The cemetery close to the heart of the city is a one-acre plot that was established by a very successful businessman back in the late 1800's. It is no longer an active cemetery (I use that term to mean a cemetery where people can still buy plots at this time; in the other sense of the word, it is quite active) and now is almost inaccessible thanks to some teenage vandals who went in one night and vandalized the graves of some of Branson's wealthier past citizens, including the man who founded the city himself. But you can take pictures through the wrought iron fence. I didn't; there was too strong a feeling around the area and I didn't want to have anything like that on my phone. (This is a trait I share with one of my Bridgeton Park Cemetery characters, by the way.) Our tour guide also mentioned that the cemetery had flooded early in the 1900's and tombstones and grave markers were washed away or destroyed.

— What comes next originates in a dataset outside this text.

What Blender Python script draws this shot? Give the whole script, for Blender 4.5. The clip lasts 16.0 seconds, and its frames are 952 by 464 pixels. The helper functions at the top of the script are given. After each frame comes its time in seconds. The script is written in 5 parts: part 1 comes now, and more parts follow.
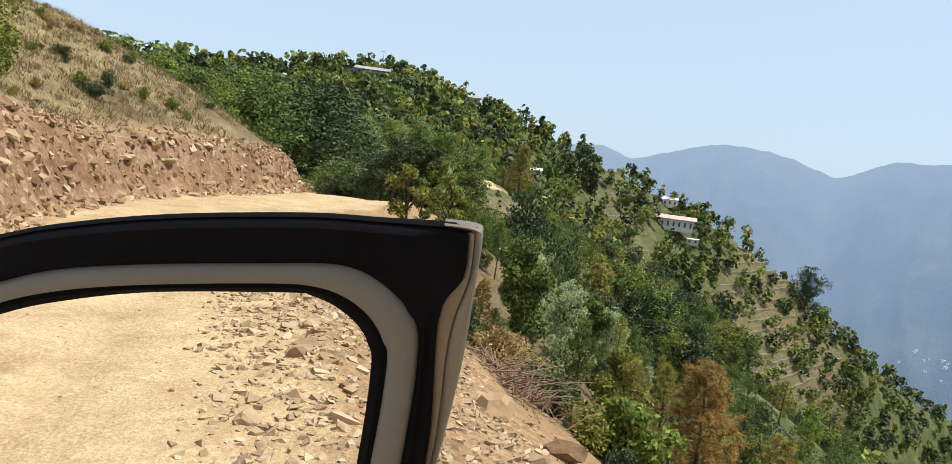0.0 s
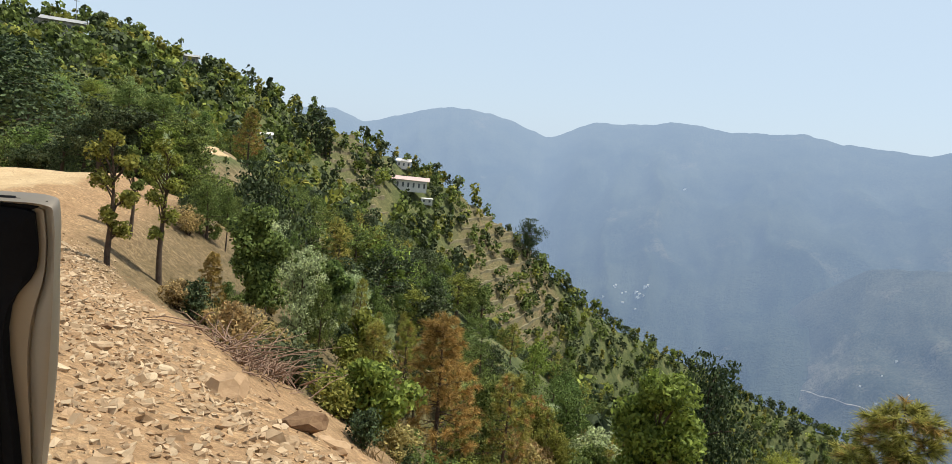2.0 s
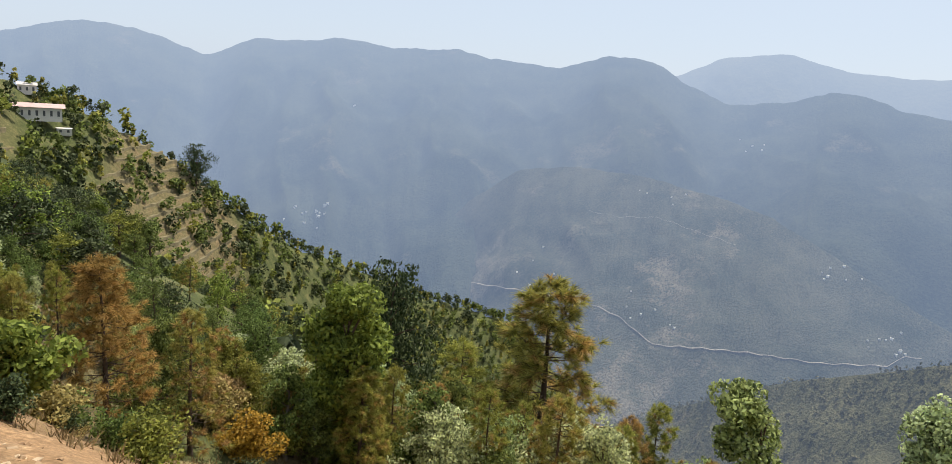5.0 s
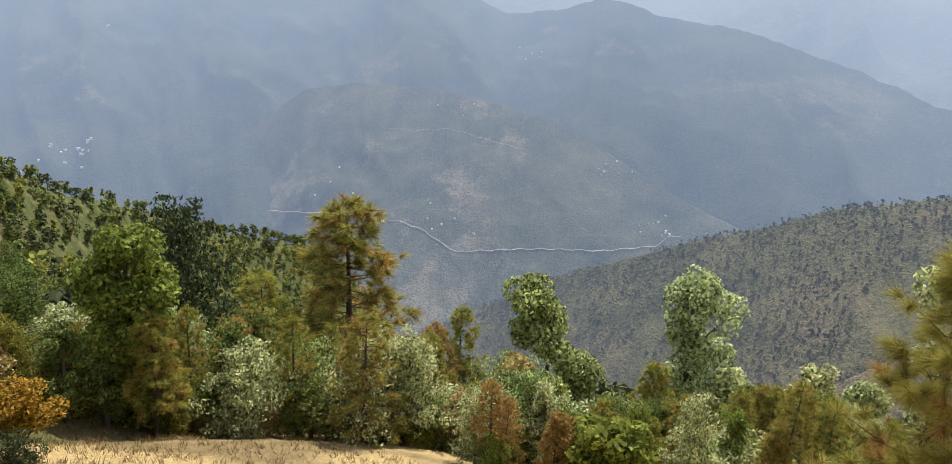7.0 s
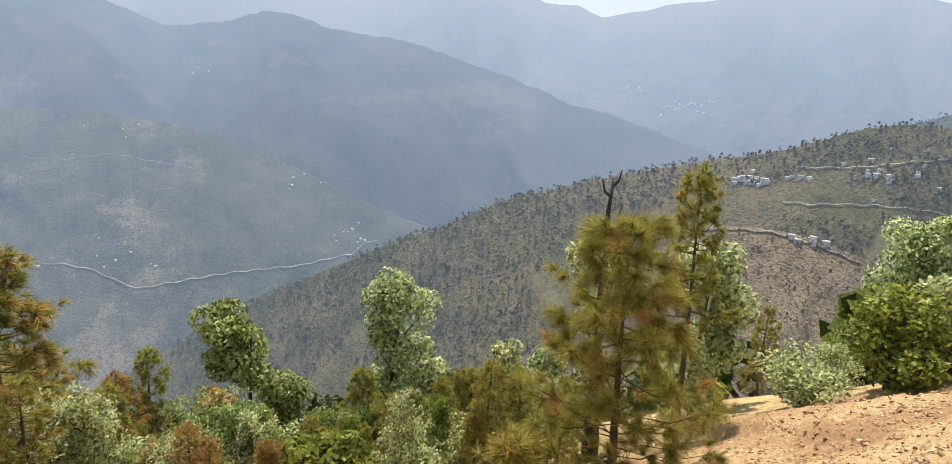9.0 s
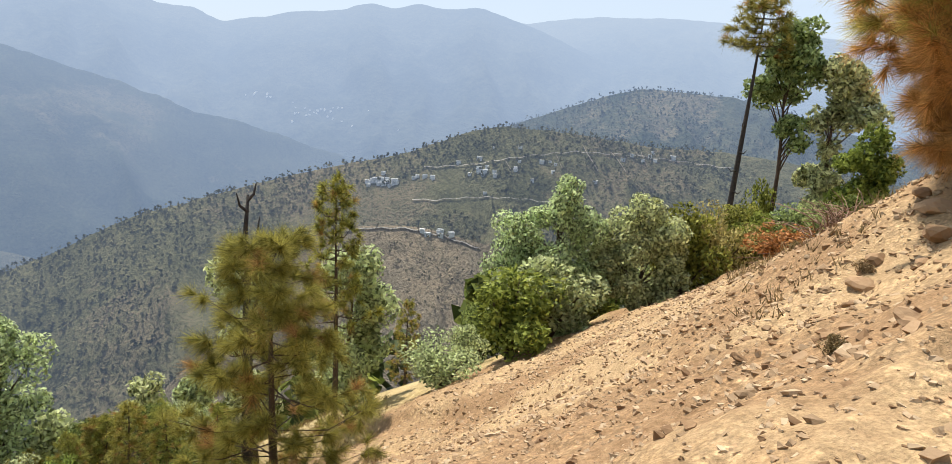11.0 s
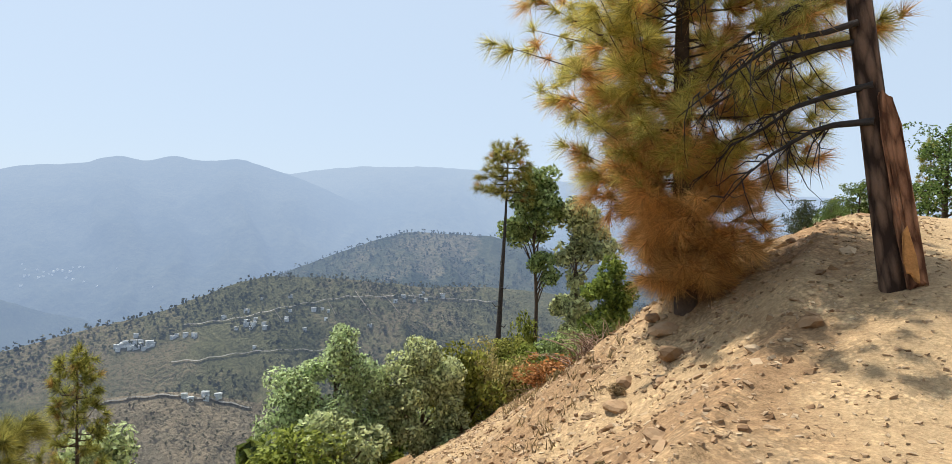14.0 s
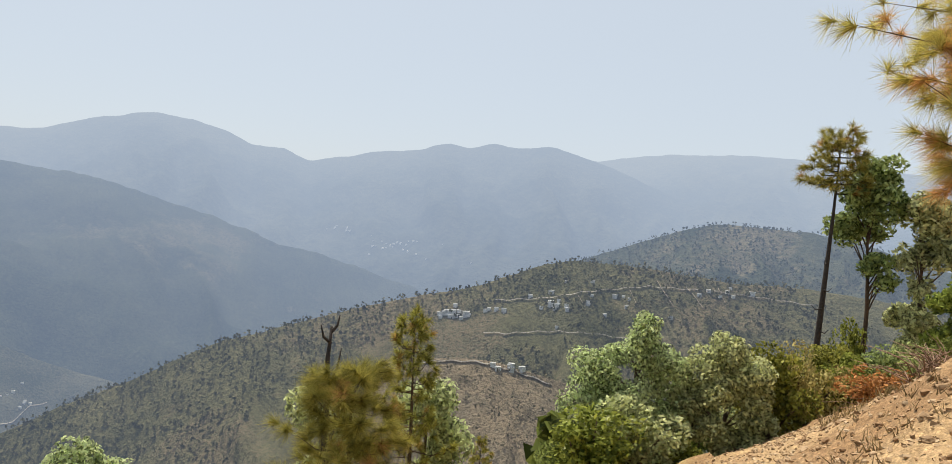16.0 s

He showed us a large area of ground within that fenced-in acre that is filled with unmarked graves, although historians are working to restore identities to the dead who rest there.

As far as tours go, Branson's ghost tour wasn't as polished as some we have been on. Our tour guide was admittedly new - he had only been on the job for two months, but what he lacked in experience, he made up for in enthusiasm and honest belief. (He did mention that he was a skeptic until he met his boss. Then things changed.) But as far as an eeriness factor goes, Branson was probably the creepiest one we've ever done. 

There is something unsettled in that land, something uneasy and dark. Maybe it's the history. Maybe it's the nature of the spirits that tend to hang around that particular town. I'm not sure what it was, but I came away with the very strong sense that quite a number of Branson's dead do not rest in peace.